» **Requirement**
Output the material beneath this task exactly, images excluded.

» **Source material**
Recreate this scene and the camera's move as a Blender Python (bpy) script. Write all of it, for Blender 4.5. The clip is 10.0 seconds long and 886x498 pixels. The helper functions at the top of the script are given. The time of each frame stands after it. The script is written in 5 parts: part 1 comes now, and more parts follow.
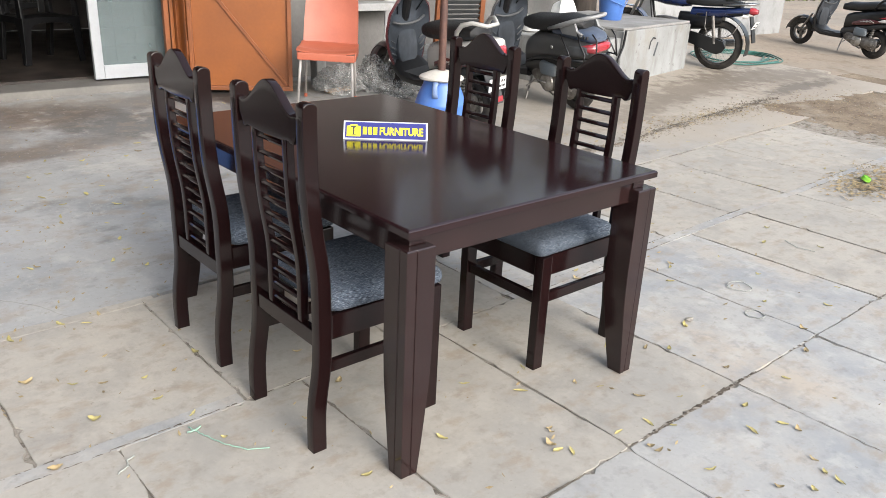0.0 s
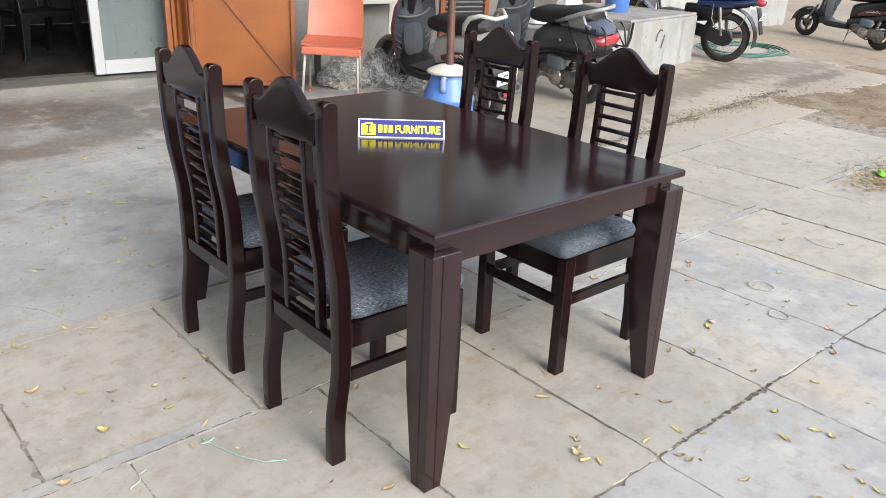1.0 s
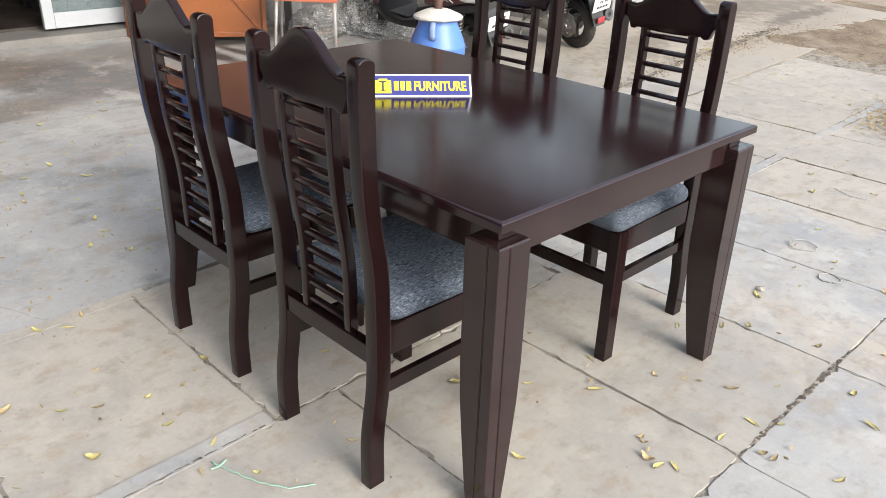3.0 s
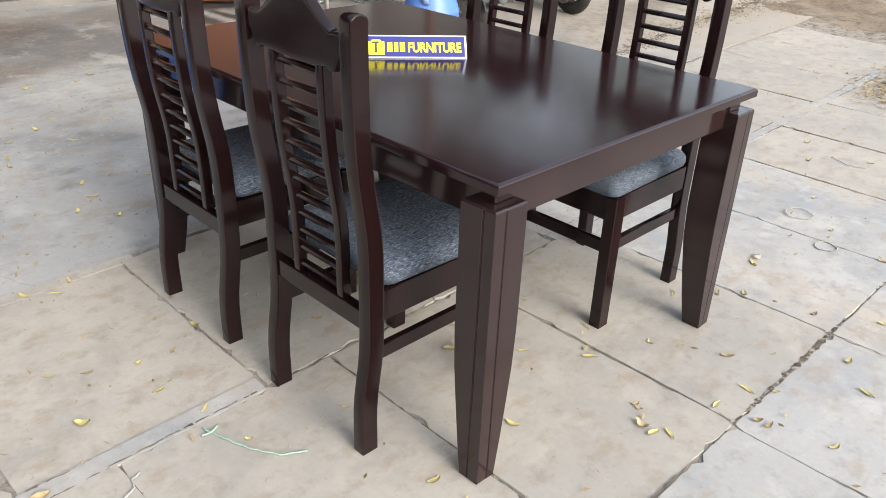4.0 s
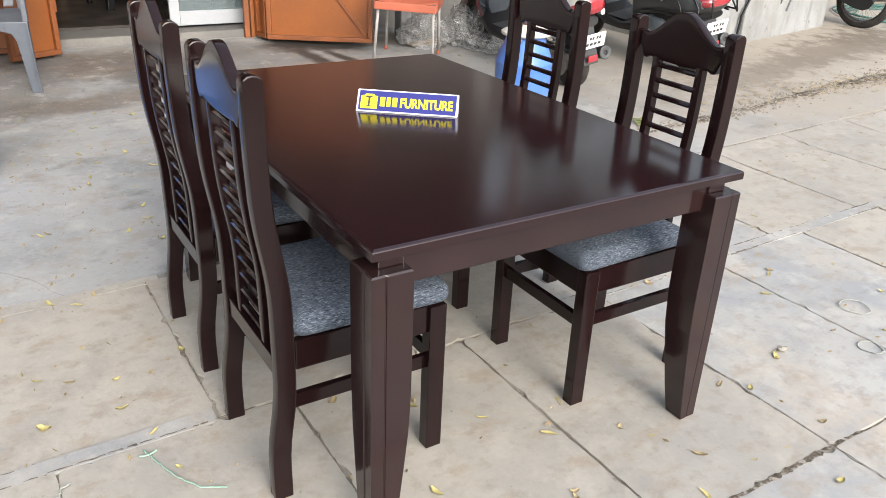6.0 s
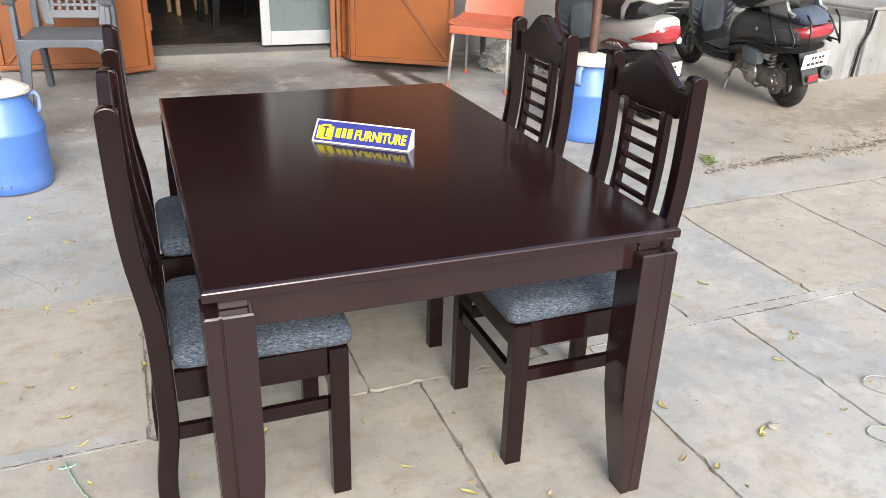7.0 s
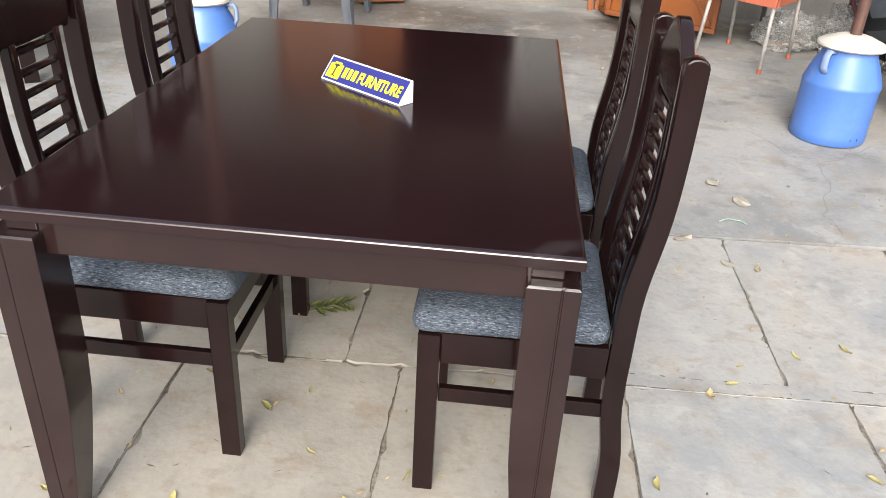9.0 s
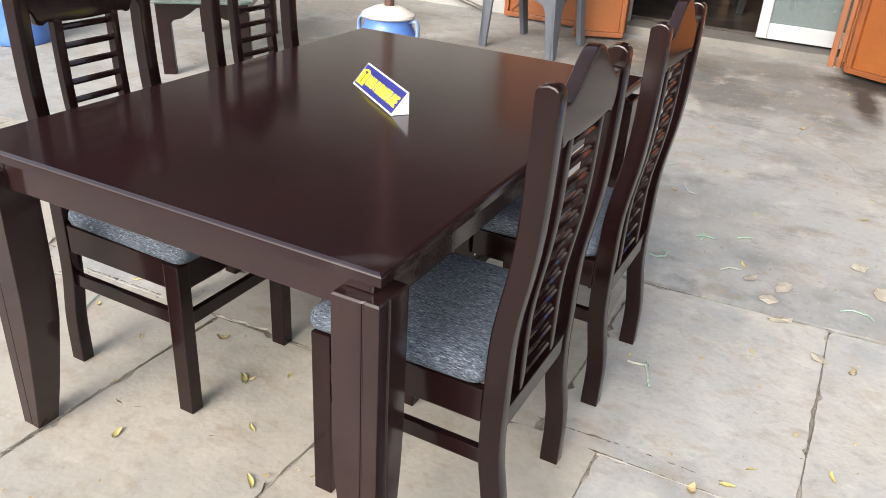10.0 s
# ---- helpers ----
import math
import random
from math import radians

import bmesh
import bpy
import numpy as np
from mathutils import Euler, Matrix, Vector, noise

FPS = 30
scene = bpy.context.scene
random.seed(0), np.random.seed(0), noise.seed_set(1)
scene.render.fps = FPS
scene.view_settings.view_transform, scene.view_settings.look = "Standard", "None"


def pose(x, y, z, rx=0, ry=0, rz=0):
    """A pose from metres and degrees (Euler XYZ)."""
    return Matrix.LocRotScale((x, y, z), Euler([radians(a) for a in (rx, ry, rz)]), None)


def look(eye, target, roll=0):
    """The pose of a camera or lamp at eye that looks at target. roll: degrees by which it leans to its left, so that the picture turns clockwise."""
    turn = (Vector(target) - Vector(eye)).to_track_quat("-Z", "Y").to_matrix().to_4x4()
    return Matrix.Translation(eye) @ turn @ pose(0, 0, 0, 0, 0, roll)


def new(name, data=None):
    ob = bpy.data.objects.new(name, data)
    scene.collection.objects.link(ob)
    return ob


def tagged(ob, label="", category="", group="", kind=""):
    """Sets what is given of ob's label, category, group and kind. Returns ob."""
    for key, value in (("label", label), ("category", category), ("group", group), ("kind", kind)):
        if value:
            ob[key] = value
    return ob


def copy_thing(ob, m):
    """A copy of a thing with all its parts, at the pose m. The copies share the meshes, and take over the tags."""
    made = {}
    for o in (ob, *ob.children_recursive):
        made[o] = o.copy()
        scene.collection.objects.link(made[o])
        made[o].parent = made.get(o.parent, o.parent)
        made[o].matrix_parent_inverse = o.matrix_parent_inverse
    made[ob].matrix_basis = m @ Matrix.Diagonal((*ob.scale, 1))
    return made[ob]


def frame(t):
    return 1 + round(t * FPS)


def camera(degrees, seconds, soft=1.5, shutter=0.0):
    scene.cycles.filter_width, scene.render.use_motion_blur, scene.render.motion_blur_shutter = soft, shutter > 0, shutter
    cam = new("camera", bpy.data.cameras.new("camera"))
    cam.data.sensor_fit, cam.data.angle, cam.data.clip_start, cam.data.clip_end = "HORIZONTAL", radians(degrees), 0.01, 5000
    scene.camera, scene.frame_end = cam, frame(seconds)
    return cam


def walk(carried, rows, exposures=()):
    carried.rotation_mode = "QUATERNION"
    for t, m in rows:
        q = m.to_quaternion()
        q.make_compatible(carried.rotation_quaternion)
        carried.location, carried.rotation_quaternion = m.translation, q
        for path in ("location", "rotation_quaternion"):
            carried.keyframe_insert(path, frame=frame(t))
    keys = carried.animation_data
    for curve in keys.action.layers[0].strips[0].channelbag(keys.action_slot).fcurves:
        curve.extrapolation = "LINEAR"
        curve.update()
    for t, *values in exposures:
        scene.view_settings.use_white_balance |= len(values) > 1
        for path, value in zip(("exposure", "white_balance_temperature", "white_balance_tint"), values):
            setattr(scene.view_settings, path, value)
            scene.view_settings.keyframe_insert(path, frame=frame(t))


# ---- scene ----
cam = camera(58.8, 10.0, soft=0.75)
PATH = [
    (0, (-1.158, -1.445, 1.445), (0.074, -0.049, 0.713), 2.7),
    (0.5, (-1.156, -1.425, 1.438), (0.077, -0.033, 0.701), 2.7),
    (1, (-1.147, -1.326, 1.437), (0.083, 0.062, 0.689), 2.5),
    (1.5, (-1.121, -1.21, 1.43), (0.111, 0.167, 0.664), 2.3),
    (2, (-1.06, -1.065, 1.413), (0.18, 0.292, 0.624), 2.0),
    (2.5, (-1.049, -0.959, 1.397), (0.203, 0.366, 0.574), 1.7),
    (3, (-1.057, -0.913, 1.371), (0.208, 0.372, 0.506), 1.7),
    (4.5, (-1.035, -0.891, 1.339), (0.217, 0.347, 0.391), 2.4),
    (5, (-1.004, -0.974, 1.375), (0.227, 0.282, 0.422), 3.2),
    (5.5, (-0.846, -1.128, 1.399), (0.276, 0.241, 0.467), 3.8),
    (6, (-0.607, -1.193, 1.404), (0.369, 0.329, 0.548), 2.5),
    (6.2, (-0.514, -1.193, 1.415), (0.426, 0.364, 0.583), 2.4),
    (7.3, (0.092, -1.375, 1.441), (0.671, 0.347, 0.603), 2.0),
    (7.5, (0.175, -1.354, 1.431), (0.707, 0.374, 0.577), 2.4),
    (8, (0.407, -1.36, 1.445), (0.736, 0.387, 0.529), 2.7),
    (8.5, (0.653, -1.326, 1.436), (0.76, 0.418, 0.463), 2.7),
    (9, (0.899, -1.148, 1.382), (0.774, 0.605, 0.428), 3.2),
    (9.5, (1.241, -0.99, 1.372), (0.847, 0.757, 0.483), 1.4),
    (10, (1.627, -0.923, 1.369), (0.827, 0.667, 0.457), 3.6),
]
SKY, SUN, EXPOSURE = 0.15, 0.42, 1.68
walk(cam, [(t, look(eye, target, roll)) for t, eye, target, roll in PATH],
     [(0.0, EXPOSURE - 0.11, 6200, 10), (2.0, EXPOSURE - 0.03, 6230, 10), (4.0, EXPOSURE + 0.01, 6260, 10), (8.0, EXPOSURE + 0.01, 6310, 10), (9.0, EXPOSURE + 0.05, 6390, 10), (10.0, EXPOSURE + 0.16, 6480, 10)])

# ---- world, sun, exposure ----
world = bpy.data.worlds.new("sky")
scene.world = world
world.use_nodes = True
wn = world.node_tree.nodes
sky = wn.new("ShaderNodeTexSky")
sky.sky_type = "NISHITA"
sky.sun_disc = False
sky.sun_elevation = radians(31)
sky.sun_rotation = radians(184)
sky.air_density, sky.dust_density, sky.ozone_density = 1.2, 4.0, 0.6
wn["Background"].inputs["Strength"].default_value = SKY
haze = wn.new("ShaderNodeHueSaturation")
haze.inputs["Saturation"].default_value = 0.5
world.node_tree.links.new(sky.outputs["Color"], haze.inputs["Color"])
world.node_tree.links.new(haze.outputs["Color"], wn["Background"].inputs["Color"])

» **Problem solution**
Recreate this scene and the camera's move as a Blender Python (bpy) script. Write all of it, for Blender 4.5. The clip is 10.0 seconds long and 886x498 pixels. The helper functions at the top of the script are given. The time of each frame stands after it. The script is written in 5 parts: part 1 comes now, and more parts follow.
0.0 s
1.0 s
3.0 s
4.0 s
6.0 s
7.0 s
9.0 s
10.0 s
# ---- helpers ----
import math
import random
from math import radians

import bmesh
import bpy
import numpy as np
from mathutils import Euler, Matrix, Vector, noise

FPS = 30
scene = bpy.context.scene
random.seed(0), np.random.seed(0), noise.seed_set(1)
scene.render.fps = FPS
scene.view_settings.view_transform, scene.view_settings.look = "Standard", "None"


def pose(x, y, z, rx=0, ry=0, rz=0):
    """A pose from metres and degrees (Euler XYZ)."""
    return Matrix.LocRotScale((x, y, z), Euler([radians(a) for a in (rx, ry, rz)]), None)


def look(eye, target, roll=0):
    """The pose of a camera or lamp at eye that looks at target. roll: degrees by which it leans to its left, so that the picture turns clockwise."""
    turn = (Vector(target) - Vector(eye)).to_track_quat("-Z", "Y").to_matrix().to_4x4()
    return Matrix.Translation(eye) @ turn @ pose(0, 0, 0, 0, 0, roll)


def new(name, data=None):
    ob = bpy.data.objects.new(name, data)
    scene.collection.objects.link(ob)
    return ob


def tagged(ob, label="", category="", group="", kind=""):
    """Sets what is given of ob's label, category, group and kind. Returns ob."""
    for key, value in (("label", label), ("category", category), ("group", group), ("kind", kind)):
        if value:
            ob[key] = value
    return ob


def copy_thing(ob, m):
    """A copy of a thing with all its parts, at the pose m. The copies share the meshes, and take over the tags."""
    made = {}
    for o in (ob, *ob.children_recursive):
        made[o] = o.copy()
        scene.collection.objects.link(made[o])
        made[o].parent = made.get(o.parent, o.parent)
        made[o].matrix_parent_inverse = o.matrix_parent_inverse
    made[ob].matrix_basis = m @ Matrix.Diagonal((*ob.scale, 1))
    return made[ob]


def frame(t):
    return 1 + round(t * FPS)


def camera(degrees, seconds, soft=1.5, shutter=0.0):
    scene.cycles.filter_width, scene.render.use_motion_blur, scene.render.motion_blur_shutter = soft, shutter > 0, shutter
    cam = new("camera", bpy.data.cameras.new("camera"))
    cam.data.sensor_fit, cam.data.angle, cam.data.clip_start, cam.data.clip_end = "HORIZONTAL", radians(degrees), 0.01, 5000
    scene.camera, scene.frame_end = cam, frame(seconds)
    return cam


def walk(carried, rows, exposures=()):
    carried.rotation_mode = "QUATERNION"
    for t, m in rows:
        q = m.to_quaternion()
        q.make_compatible(carried.rotation_quaternion)
        carried.location, carried.rotation_quaternion = m.translation, q
        for path in ("location", "rotation_quaternion"):
            carried.keyframe_insert(path, frame=frame(t))
    keys = carried.animation_data
    for curve in keys.action.layers[0].strips[0].channelbag(keys.action_slot).fcurves:
        curve.extrapolation = "LINEAR"
        curve.update()
    for t, *values in exposures:
        scene.view_settings.use_white_balance |= len(values) > 1
        for path, value in zip(("exposure", "white_balance_temperature", "white_balance_tint"), values):
            setattr(scene.view_settings, path, value)
            scene.view_settings.keyframe_insert(path, frame=frame(t))


# ---- scene ----
cam = camera(58.8, 10.0, soft=0.75)
PATH = [
    (0, (-1.158, -1.445, 1.445), (0.074, -0.049, 0.713), 2.7),
    (0.5, (-1.156, -1.425, 1.438), (0.077, -0.033, 0.701), 2.7),
    (1, (-1.147, -1.326, 1.437), (0.083, 0.062, 0.689), 2.5),
    (1.5, (-1.121, -1.21, 1.43), (0.111, 0.167, 0.664), 2.3),
    (2, (-1.06, -1.065, 1.413), (0.18, 0.292, 0.624), 2.0),
    (2.5, (-1.049, -0.959, 1.397), (0.203, 0.366, 0.574), 1.7),
    (3, (-1.057, -0.913, 1.371), (0.208, 0.372, 0.506), 1.7),
    (4.5, (-1.035, -0.891, 1.339), (0.217, 0.347, 0.391), 2.4),
    (5, (-1.004, -0.974, 1.375), (0.227, 0.282, 0.422), 3.2),
    (5.5, (-0.846, -1.128, 1.399), (0.276, 0.241, 0.467), 3.8),
    (6, (-0.607, -1.193, 1.404), (0.369, 0.329, 0.548), 2.5),
    (6.2, (-0.514, -1.193, 1.415), (0.426, 0.364, 0.583), 2.4),
    (7.3, (0.092, -1.375, 1.441), (0.671, 0.347, 0.603), 2.0),
    (7.5, (0.175, -1.354, 1.431), (0.707, 0.374, 0.577), 2.4),
    (8, (0.407, -1.36, 1.445), (0.736, 0.387, 0.529), 2.7),
    (8.5, (0.653, -1.326, 1.436), (0.76, 0.418, 0.463), 2.7),
    (9, (0.899, -1.148, 1.382), (0.774, 0.605, 0.428), 3.2),
    (9.5, (1.241, -0.99, 1.372), (0.847, 0.757, 0.483), 1.4),
    (10, (1.627, -0.923, 1.369), (0.827, 0.667, 0.457), 3.6),
]
SKY, SUN, EXPOSURE = 0.15, 0.42, 1.68
walk(cam, [(t, look(eye, target, roll)) for t, eye, target, roll in PATH],
     [(0.0, EXPOSURE - 0.11, 6200, 10), (2.0, EXPOSURE - 0.03, 6230, 10), (4.0, EXPOSURE + 0.01, 6260, 10), (8.0, EXPOSURE + 0.01, 6310, 10), (9.0, EXPOSURE + 0.05, 6390, 10), (10.0, EXPOSURE + 0.16, 6480, 10)])

# ---- world, sun, exposure ----
world = bpy.data.worlds.new("sky")
scene.world = world
world.use_nodes = True
wn = world.node_tree.nodes
sky = wn.new("ShaderNodeTexSky")
sky.sky_type = "NISHITA"
sky.sun_disc = False
sky.sun_elevation = radians(31)
sky.sun_rotation = radians(184)
sky.air_density, sky.dust_density, sky.ozone_density = 1.2, 4.0, 0.6
wn["Background"].inputs["Strength"].default_value = SKY
haze = wn.new("ShaderNodeHueSaturation")
haze.inputs["Saturation"].default_value = 0.5
world.node_tree.links.new(sky.outputs["Color"], haze.inputs["Color"])
world.node_tree.links.new(haze.outputs["Color"], wn["Background"].inputs["Color"])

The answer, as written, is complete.